Feminist Creative Processes in Transnational Kurdish Communities
Dr Ceren Ozpinar (University of Brighton)
5:30 to 7pm, Wednesday 16th March 2022 (online)
Dispossessed and dispersed across the world the unsettling histories and experiences of transnational communities are often transmitted across the borders through the circulation of collective and individual memories. Histories of oppression and loss in Kurdish communities are enmeshed in such intertwined pasts of violence, which have been sustained and reformed through displacement and oppression during intense nation-building projects in the Middle East. This seminar will focus on feminist creative processes which help makers tell the stories of war, resistance, and conflict of transnational Kurdish communities. Exploring the promises that the term “transnational” offers for building alternative political futures, it will consider the art experimented beyond the limits of nations and national narratives. Undercutting expectations and assumptions about feminist agency and creative process, these works act as sites of dissent and remembering, while demanding answers for burdened pasts and presents.
Dr Ceren Özpınar is a historian specialising in art, visual culture, historiography and exhibitions in the 20th and 21st centuries. Her research focuses on the relationship between gender, identity and art since 1960 with a special focus on Turkey and the Middle East. Ceren’s research interests lie in three key areas: Revisiting art histories; investigating transnational feminist alliances in the wider Middle Eastern geography; and an examination of curatorial strategies and discourses of large-scale exhibitions, such as retrospectives and biennials, in the Global South.

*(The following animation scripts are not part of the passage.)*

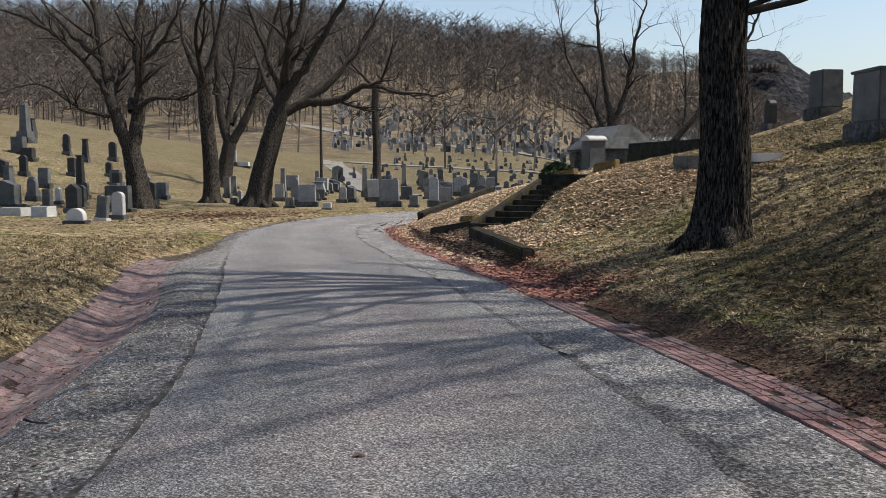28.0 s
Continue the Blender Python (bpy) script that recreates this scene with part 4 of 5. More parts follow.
headstone(-25.5, 52.0, 0.5, 1.0, -20, "die", GRANITE, 0.3, "plain grey slab headstone beyond the terrace", 0)


def leafy(name, x, y, rx, ry, h, n, mat, label, category):
    rng = random.Random(n)
    vs, fs = [], []
    for i in range(n):
        a, q, zz = rng.uniform(0, 2 * math.pi), rng.uniform(0.5, 1) , rng.random()
        k = math.sqrt(max(0.05, 1 - (zz * 1.6 - 0.6) ** 2)) * q
        p = Vector((math.cos(a) * rx * k, math.sin(a) * ry * k, zz * h + rng.uniform(-0.05, 0.05)))
        w = Vector((rng.uniform(-1, 1), rng.uniform(-1, 1), rng.uniform(-1, 1))).normalized() * 0.05
        s = w.orthogonal().normalized() * 0.09
        j = len(vs)
        vs += [p - w, p + s, p + w, p - s]
        fs.append((j, j + 1, j + 2, j + 3))
    t = thing(name, x, y, 0, label, category)
    raw_part("foliage", vs, fs, mat, t)
    st = Wood()
    for k in range(6):
        st.tube([Vector((0, 0, 0)), Vector((rng.uniform(-rx, rx) * 0.6, rng.uniform(-ry, ry) * 0.6, h * 0.8))], [0.04, 0.01], 5)
    raw_part("stems", st.v, st.f, TWIG, t)
    return t


leafy("shrub", -33.6, 47.6, 0.75, 0.75, 1.05, 1800, BOX, "dark evergreen shrub by the burial vault", "shrub")


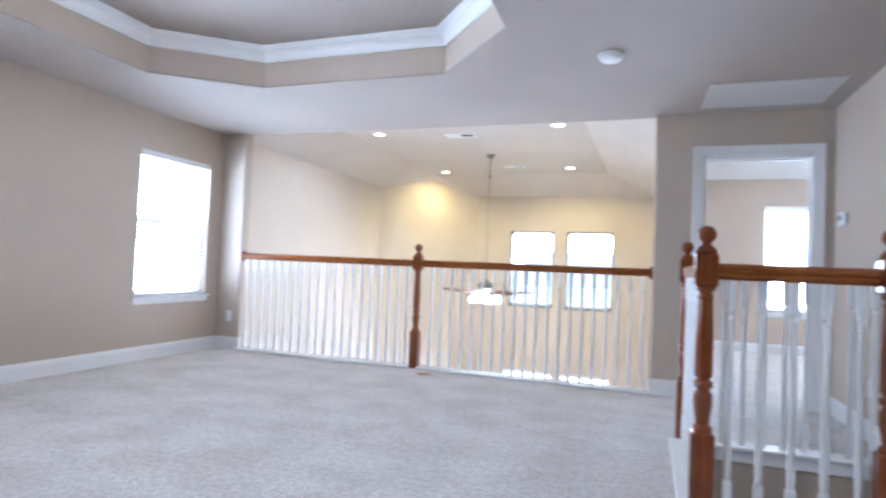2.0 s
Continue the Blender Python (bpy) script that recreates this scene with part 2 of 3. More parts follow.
# walls
WIN_L = [(2.53, 3.41, 0.635, 2.045), (5.95, 6.875, 0.62, 2.05)]
bm = wall(bmesh.new(), YB - 0.15, 7.2, 0, ZC + 0.5, XL, XL - 0.15, WIN_L, along_y)
structure("wall_west", bm, M_WALL, "taupe painted wall with two blind-covered windows", "wall")
structure("wall_south", boxed(XL - 0.15, XR + 0.15, YB - 0.12, YB, 0, ZC + 0.5), M_WALL, "plain taupe painted wall", "wall")
structure("wall_southwest", slab(bmesh.new(), [(XL, 2.27), (-0.9, 1.99), (-0.9, 1.86), (XL, 2.14)], 0, ZC), M_WALL, "plain taupe return wall beside a window", "wall")
structure("wall_stair", boxed(XR, XR + 0.12, YB, YJ, ZD, ZC + 0.5), M_WALL, "tall taupe painted wall beside the stairs", "wall")
bm = boxed(XJ, XR + 0.12, YJ, 7.08, 0.0, ZC + 0.5)
ed = [e for e in bm.edges if all(abs(v.co.x - XJ) < 1e-4 and abs(v.co.y - YJ) < 1e-4 for v in e.verts)]
bmesh.ops.bevel(bm, geom=ed, offset=0.02, segments=4, affect="EDGES", profile=0.5)
structure("wall_closet", bm, M_WALL, "jutting taupe wall with a rounded corner", "wall")
structure("wall_well_north", boxed(XK + 0.2, XR + 0.12, YJ + 0.02, 5.8, ZD, -0.3), M_WALL, "taupe wall below the loft floor in the stairwell", "wall")
structure("wall_well_west", boxed(XK + 0.08, 1.28, 2.6, 5.68, ZD, -0.3), M_WALL, "taupe wall of the stairwell", "wall")

DOOR = (1.437, 2.292, 0.0, 2.07)
bm = wall(bmesh.new(), XK, XJ + 0.6, 0, ZC + 0.5, YE, YE + 0.12, [DOOR], along_x)
ed = [e for e in bm.edges if all(abs(v.co.x - XK) < 1e-3 for v in e.verts) and abs(e.verts[0].co.z - e.verts[1].co.z) > 1]
bmesh.ops.bevel(bm, geom=ed, offset=0.022, segments=4, affect="EDGES", profile=0.5)
structure("wall_bedroom_door", bm, M_WALL, "taupe wall with rounded edge and open doorway", "wall")
bm = boxed(XL, -3.28, YE + 0.005, YE + 0.125, 0, ZC)
ed = [e for e in bm.edges if all(abs(v.co.x + 3.28) < 1e-4 for v in e.verts) and abs(e.verts[0].co.z - e.verts[1].co.z) > 1]
bmesh.ops.bevel(bm, geom=ed, offset=0.022, segments=4, affect="EDGES", profile=0.5)
structure("wall_stub", bm, M_WALL, "short rounded taupe wall end at the railing", "wall")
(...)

Ceren’s research has received funding from British, American and Turkish learned societies and research bodies (British Academy’s Newton International Fellowship, 2015; Getty Foundation’s CAA Program Award, 2016, 2017 and 2020; TUBITAK’s Doctoral Research Fellowship, 2013). In 2020, Ceren was awarded a Rising Star, which is one of the University of Brighton’s research awards, for her project “Where Matter Meets Memory: Alternative Political Futures in Kurdish Art Today.” Ceren’s project investigates the creative works produced within the diasporic Kurdish communities.